With sudden and absolute certainty, I knew that there was only one chance for me to get out of this, and that this was it.
I sagged down, forcing him to adjust his stance. He had to release me, at least a little, to rearrange his grip on my arm, and when he did, I took my chance.
With all my strength and all my weight and all my might, I shoved at him, pushing him toward the water. Though he grunted as he flailed his rock-laden arm, trying to keep his balance, he didn’t release me. But his grip did lessen.
I twisted hard and fast and, at the same time, stomped on his instep. I didn’t know if he let go or if I broke free and I didn’t care. His hand came off my arm and I did the only thing I could.
I dove off the end of the dock.
And the last thing I heard before the shockingly cold water closed over my head was “Mrr!”
Chapter 21
The water was more than cold. And it was more than water, it was a physical presence that wanted to crush me with its power. I couldn’t even think that I was wet, couldn’t remember to swim, could barely remember not to open my mouth.
But I wanted to. I wanted to shriek at the top of my lungs, announcing to anyone and everyone within a mile radius that I was in water that was too cold for human survival. How fish managed to live in this environment, I did not know, and I made a personal vow to brush up on my basic biology when I got back to the library.
If I ever did.
I tried to swim underwater, out and away from Duvall, but the fleece sweatshirt that had been keeping my upper half warm was now saturated and making every move of my arms sluggish. My legs, clad in jeans, weren’t doing much better, and my feet, which I assumed were still at the end of my legs, wore running shoes that weren’t doing anything to help my speed in the water.
I gave one last underwater stroke and let myself rise to the surface, hoping I was out of reach of Duvall and his rock. My head popped up into the air, and although I tried to stay quiet and hidden, my breaths were loud, panting, and full of a kind of pain that I’d never before experienced.
Cold. I was so cold. Twenty seconds ago, I’d been comfortably warm. Now I was so cold it felt as if the top of my head were about to blow off. There was no way this water was thirty-nine degrees. I was surprised it wasn’t still ice. Panting, I let my feet drift down, trying to see if I could touch bottom.
“How’s that water?” Duvall asked cheerfully. “By the way, it’s plenty deep out there. My boat has a deep draft, so the dock is extra long. Off where you just dove, it’s probably six feet deep. You’re what, not even five feet tall?” He chuckled. “Way over your head.”
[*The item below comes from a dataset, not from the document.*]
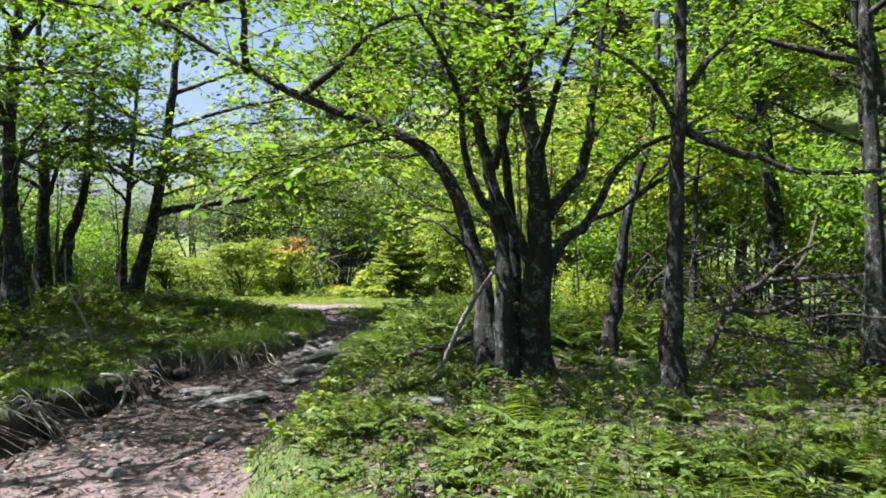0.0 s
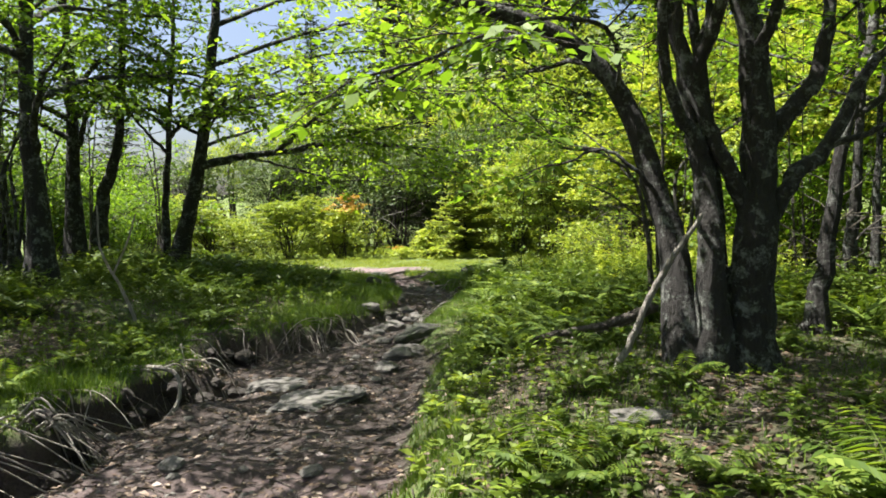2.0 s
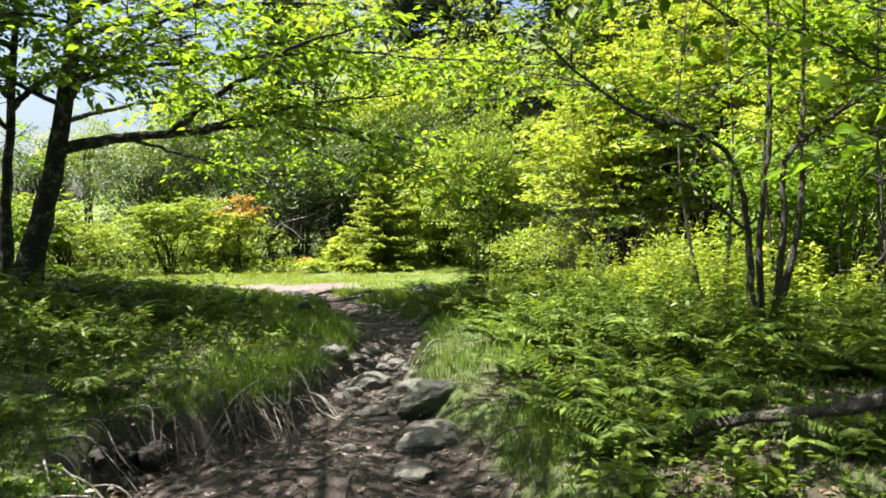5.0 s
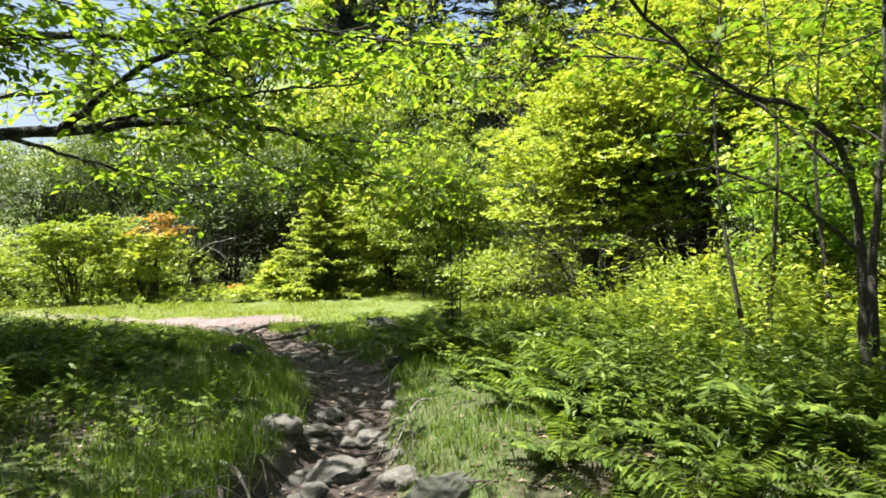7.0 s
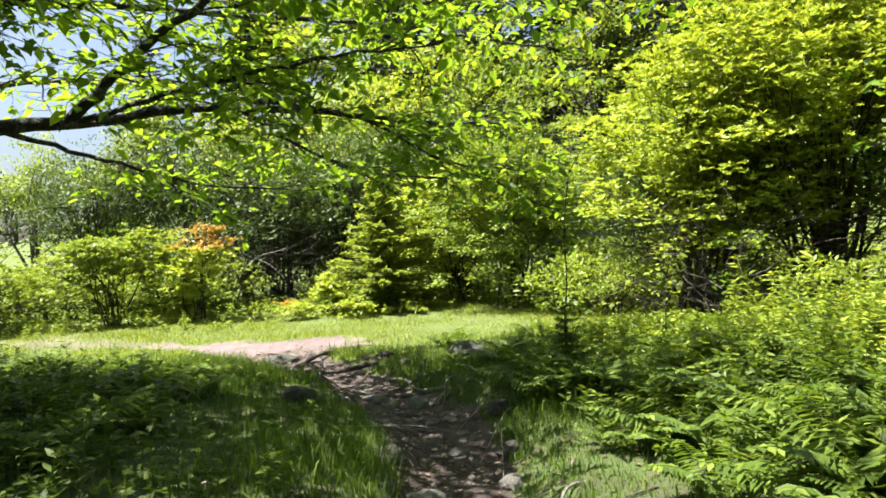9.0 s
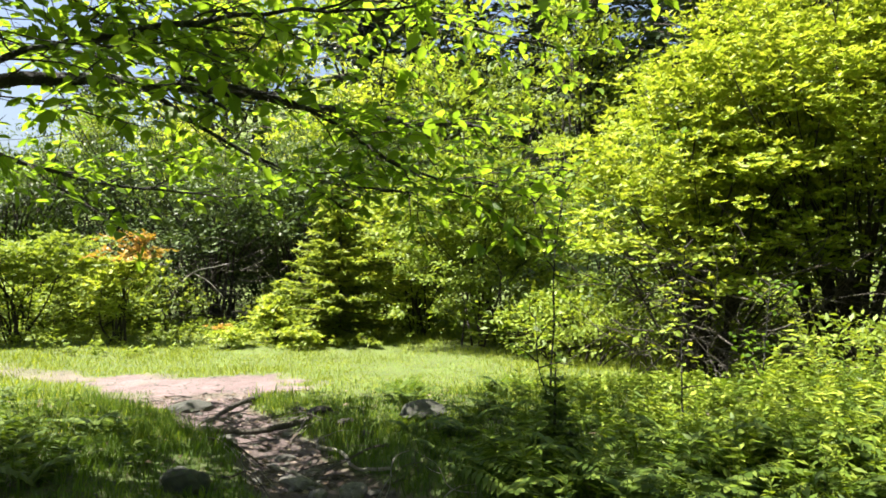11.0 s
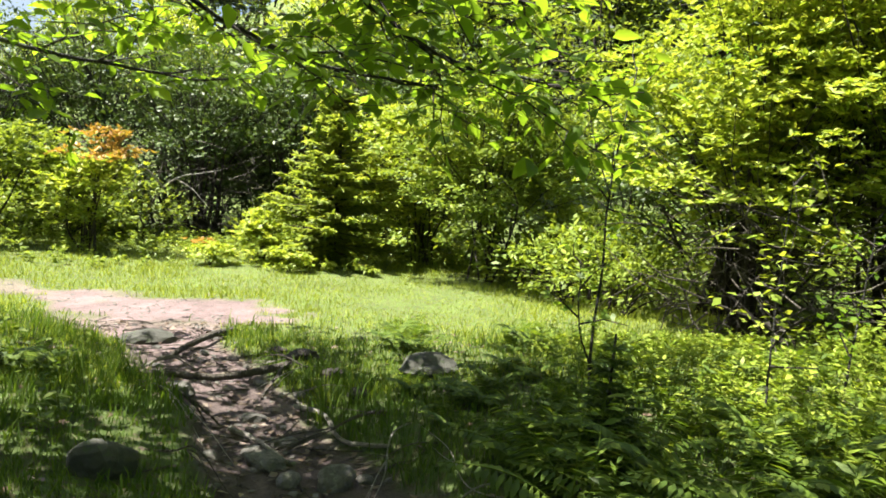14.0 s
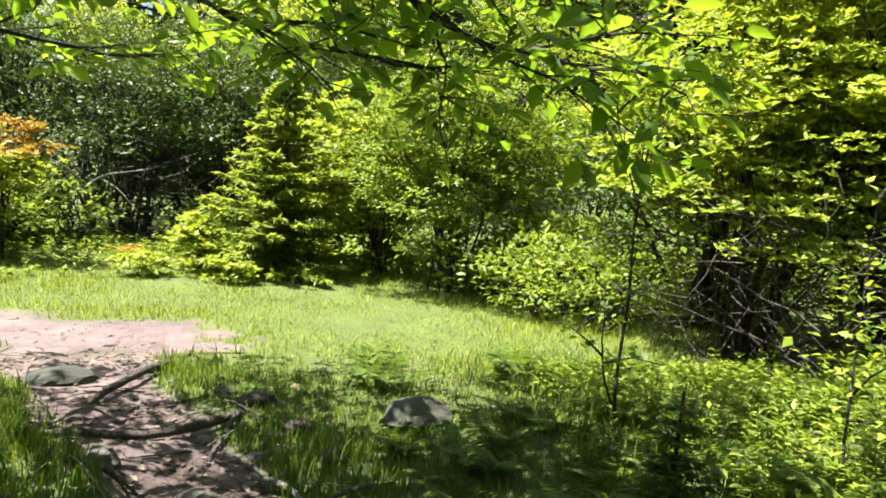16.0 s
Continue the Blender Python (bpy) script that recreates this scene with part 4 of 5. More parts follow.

I was, too, five feet tall. No more, but certainly no less, and I added the error, intentional or not, to Duvall’s growing list of crimes.
“Now, I might not have had time to give you a nice smack on the head with my rock,” Duvall said, “but you know what? All I have to do is wait. You can’t swim any faster than I can walk, so there’s no way you’ll be able to get to shore without me getting there first. And you’d never make it to the other side of the lake. It’s too far. So I can wait. Twenty minutes isn’t all that long.”
I heard a creak and knew he’d sat back down on the bench.
“Probably less than twenty, really,” he said. “You’re so small that the cold will get to you faster.” He laughed. “You shouldn’t have had so much coffee when you were a kid. Stunts your growth, you know.”